Extract, word for word, every line from the one containing "# ---- helpers" through the one containing "scene.render.fps = FPS", with both end lines kept.
***** Dataset extract *****
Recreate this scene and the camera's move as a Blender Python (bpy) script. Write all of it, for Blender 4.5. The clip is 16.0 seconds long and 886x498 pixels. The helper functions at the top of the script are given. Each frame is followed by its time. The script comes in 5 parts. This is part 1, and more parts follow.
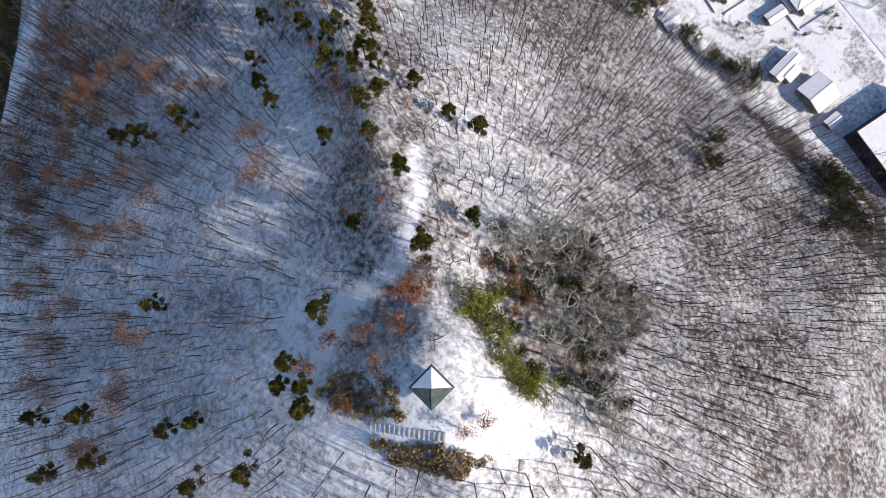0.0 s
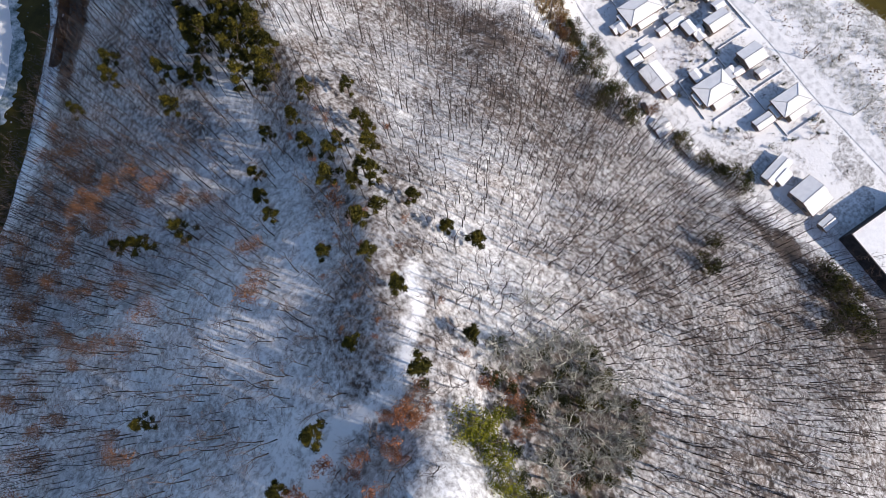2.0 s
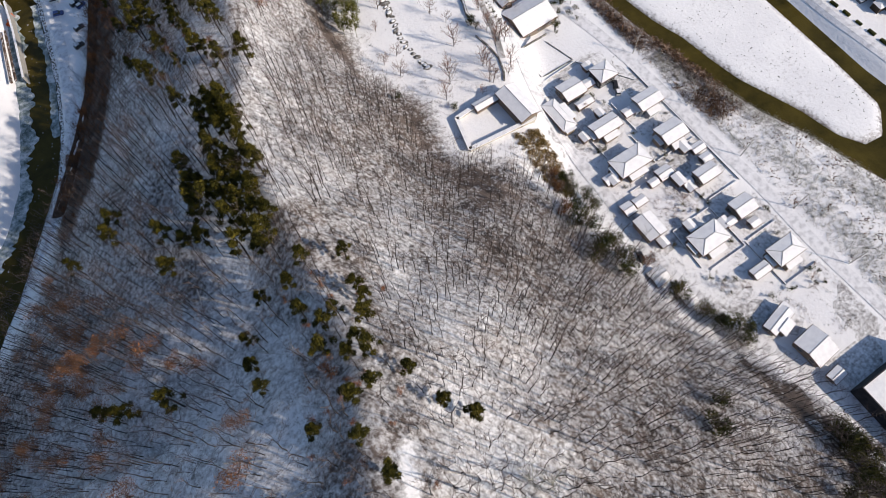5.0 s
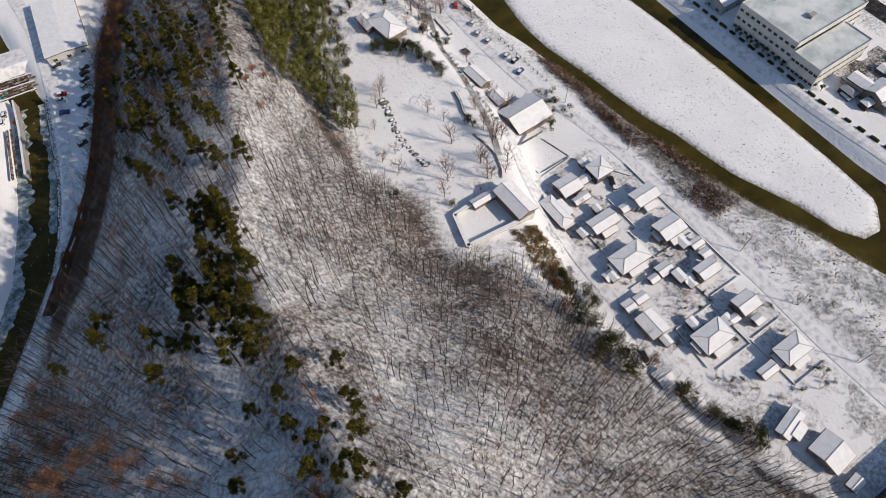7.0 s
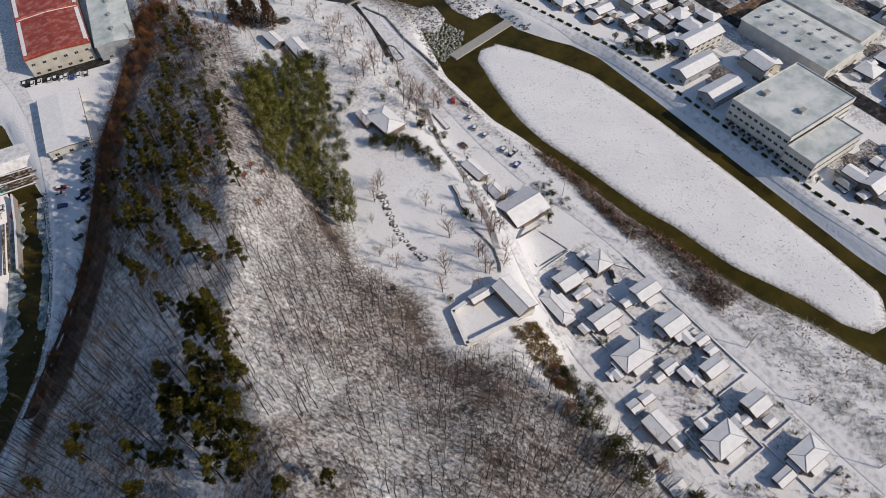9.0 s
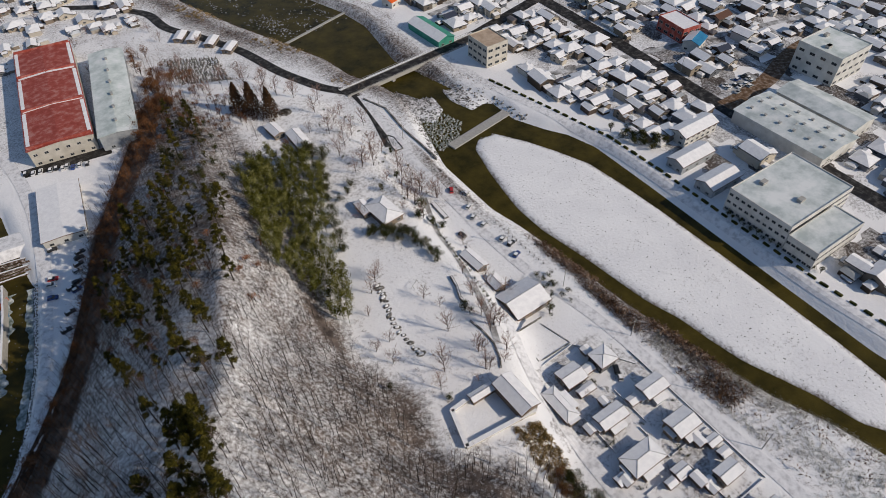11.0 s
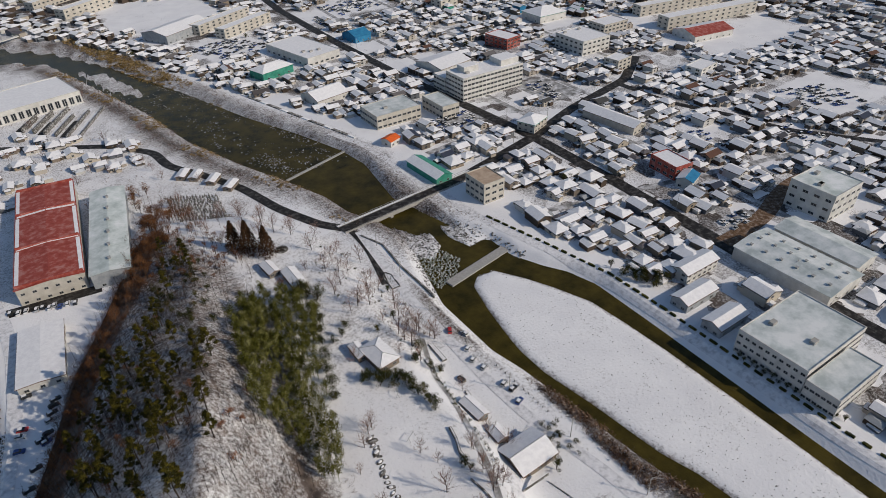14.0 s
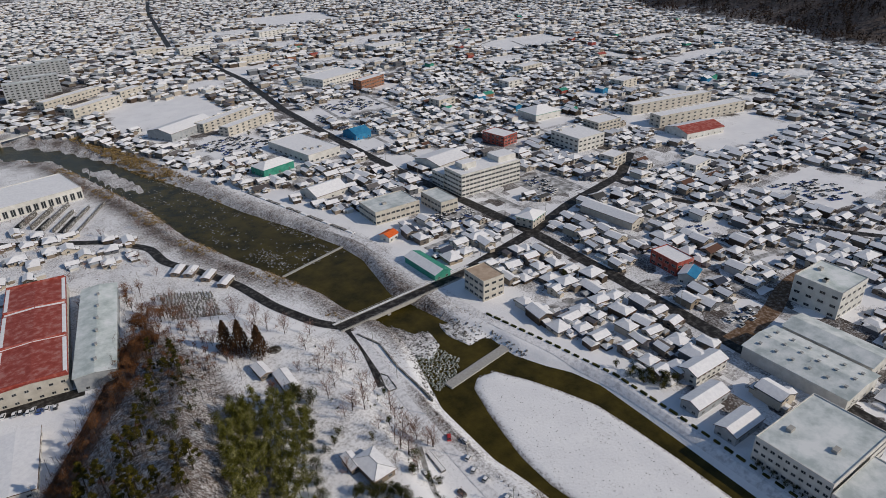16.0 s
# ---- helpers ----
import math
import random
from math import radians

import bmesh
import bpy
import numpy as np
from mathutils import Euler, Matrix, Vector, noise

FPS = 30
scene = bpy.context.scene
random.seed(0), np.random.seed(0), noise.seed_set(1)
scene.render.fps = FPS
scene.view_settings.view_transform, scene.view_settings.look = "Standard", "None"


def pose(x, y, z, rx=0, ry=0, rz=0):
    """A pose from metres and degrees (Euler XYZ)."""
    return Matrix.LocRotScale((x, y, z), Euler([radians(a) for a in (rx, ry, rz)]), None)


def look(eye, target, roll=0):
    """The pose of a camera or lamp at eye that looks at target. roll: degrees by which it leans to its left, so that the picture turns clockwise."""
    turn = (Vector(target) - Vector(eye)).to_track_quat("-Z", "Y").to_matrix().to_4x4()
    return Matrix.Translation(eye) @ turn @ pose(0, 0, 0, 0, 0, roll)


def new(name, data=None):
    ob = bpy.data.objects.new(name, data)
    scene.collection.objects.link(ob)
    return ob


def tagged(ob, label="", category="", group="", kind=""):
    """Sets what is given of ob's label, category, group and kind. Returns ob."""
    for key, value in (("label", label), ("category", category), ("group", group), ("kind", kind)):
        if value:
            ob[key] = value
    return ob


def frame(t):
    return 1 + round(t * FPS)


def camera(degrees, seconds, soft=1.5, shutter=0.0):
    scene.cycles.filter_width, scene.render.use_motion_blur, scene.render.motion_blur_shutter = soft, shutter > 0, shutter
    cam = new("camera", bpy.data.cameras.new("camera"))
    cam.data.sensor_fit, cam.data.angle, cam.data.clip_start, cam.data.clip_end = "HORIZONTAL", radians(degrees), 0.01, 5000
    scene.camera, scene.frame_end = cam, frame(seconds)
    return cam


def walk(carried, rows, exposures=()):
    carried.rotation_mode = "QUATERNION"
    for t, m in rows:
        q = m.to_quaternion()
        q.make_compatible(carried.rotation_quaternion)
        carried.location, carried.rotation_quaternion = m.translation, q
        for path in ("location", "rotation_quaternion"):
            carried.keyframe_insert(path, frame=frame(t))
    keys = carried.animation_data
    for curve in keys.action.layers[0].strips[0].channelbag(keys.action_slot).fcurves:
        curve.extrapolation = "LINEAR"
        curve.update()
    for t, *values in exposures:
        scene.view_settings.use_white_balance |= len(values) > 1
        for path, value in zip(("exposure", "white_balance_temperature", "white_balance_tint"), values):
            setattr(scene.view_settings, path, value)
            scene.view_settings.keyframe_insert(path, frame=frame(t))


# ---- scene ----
cam = camera(70.1, 16.0, soft=0.5)
METRES, EYE, TILT, LEAN, TURN = 59.4, 180.0, 0.0, 0.0, -20.8
ROWS = [
    (0.0, 0.0, 0.0, 0.0, -12.6, -84.71, 1.19),
    (0.5, 0.0079, 0.0276, 0.001, -12.65, -82.92, 1.2),
    (1.0, 0.0158, 0.0554, 0.0024, -12.7, -81.13, 1.22),
    (1.5, 0.0234, 0.0834, 0.004, -12.74, -79.36, 1.21),
    (2.0, 0.0315, 0.1109, 0.0051, -12.79, -77.57, 1.23),
    (2.5, 0.0393, 0.1391, 0.0059, -12.85, -75.8, 1.23),
    (3.0, 0.0474, 0.167, 0.0068, -12.88, -74.04, 1.23),
    (3.5, 0.0552, 0.1955, 0.0078, -12.93, -72.3, 1.24),
    (4.0, 0.0633, 0.2238, 0.0086, -12.96, -70.55, 1.24),
    (6.5, 0.1051, 0.3687, 0.0123, -13.14, -61.87, 1.22),
    (7.0, 0.1136, 0.3969, 0.0122, -13.18, -60.12, 1.23),
    (7.5, 0.1221, 0.4272, 0.0143, -13.24, -58.43, 1.23),
    (8.0, 0.1303, 0.4567, 0.0148, -13.29, -56.7, 1.24),
    (8.5, 0.1381, 0.4869, 0.0156, -13.33, -54.97, 1.24),
    (9.0, 0.1469, 0.5167, 0.0161, -13.36, -53.22, 1.22),
    (11.5, 0.1902, 0.6698, 0.0161, -13.52, -44.6, 1.28),
    (12.0, 0.1974, 0.7012, 0.0163, -13.54, -42.78, 1.26),
    (12.5, 0.2052, 0.7334, 0.016, -13.57, -40.98, 1.25),
    (13.0, 0.2134, 0.7654, 0.0191, -13.63, -39.15, 1.26),
    (13.5, 0.2216, 0.7976, 0.018, -13.66, -37.28, 1.26),
    (14.0, 0.2296, 0.8314, 0.0177, -13.72, -35.4, 1.28),
    (14.5, 0.2383, 0.8635, 0.02, -13.75, -33.47, 1.3),
    (15.0, 0.2456, 0.8963, 0.0205, -13.79, -31.51, 1.27),
    (15.5, 0.2544, 0.93, 0.0212, -13.85, -29.48, 1.32),
    (16.0, 0.263, 0.964, 0.0197, -13.88, -27.36, 1.32),
]
walk(cam, [(t, pose(0, 0, EYE, TILT, LEAN, TURN) @ pose(METRES * x, METRES * y, METRES * z, 90 + pitch, roll, yaw)) for t, x, y, z, yaw, pitch, roll in ROWS],
     exposures=[(0.0, 0.20, 5880, 11), (3.5, 0.12, 6020, 11), (7.0, -0.30, 6250, 9), (9.0, -0.49, 6220, 9), (12.5, -0.64, 6200, 8), (16.0, -0.75, 6080, 8)])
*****
Result for this exercise
# ---- helpers ----
import math
import random
from math import radians

import bmesh
import bpy
import numpy as np
from mathutils import Euler, Matrix, Vector, noise

FPS = 30
scene = bpy.context.scene
random.seed(0), np.random.seed(0), noise.seed_set(1)
scene.render.fps = FPS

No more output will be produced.